Debby has since made landfall in the Big bend region of Florida as a weak Tropical Storm, weakened to a Tropical Depression, moved into the Western Atlantic and become a Post-Tropical Storm as it succumbed to the influences of the baroclinic zone along the front that steered it eastwards across Florida.

Forecast for Debby:

The Post-Tropical Storm should continue heading eastwards and start to make a turn more northeasterly Thursday evening/night. This puts the storm on a track that would have it passing dangerously close to the north of Bermuda.

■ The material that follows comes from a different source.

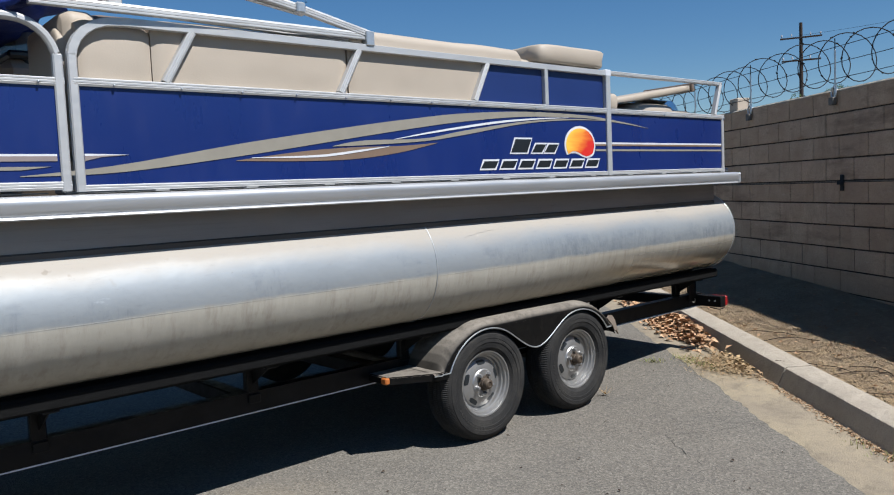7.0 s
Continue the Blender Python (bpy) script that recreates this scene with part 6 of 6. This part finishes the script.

Although no longer a Tropical Cyclone, the impacts in terms of wind and severe thunderstorms remains the same and so Debby should be closely monitored.

Some forecast models are hinting at Debby transitioning back to a Tropical cyclone, as it moves across the warm Western Atlantic waters and into lighter wind shear. If this does occur, Watches or Warnings may be necessary for Friday afternoon in Bermuda. Although the closest point of approach may not occur until late night on Friday, Tropical storm (gale) conditions would likely extend far from the center which is what the closest point of approach is judged on.

At this time, Bermuda should expect showers and rain from tonight into Saturday. Squally weather could develop at times with a chance for thunderstorms. Strong winds, 20-30mph with gusts to 40mph or higher in and around squalls should be expected through this entire period, but higher winds may exist around the circulation of Debby if it gets close enough and/or strengthens.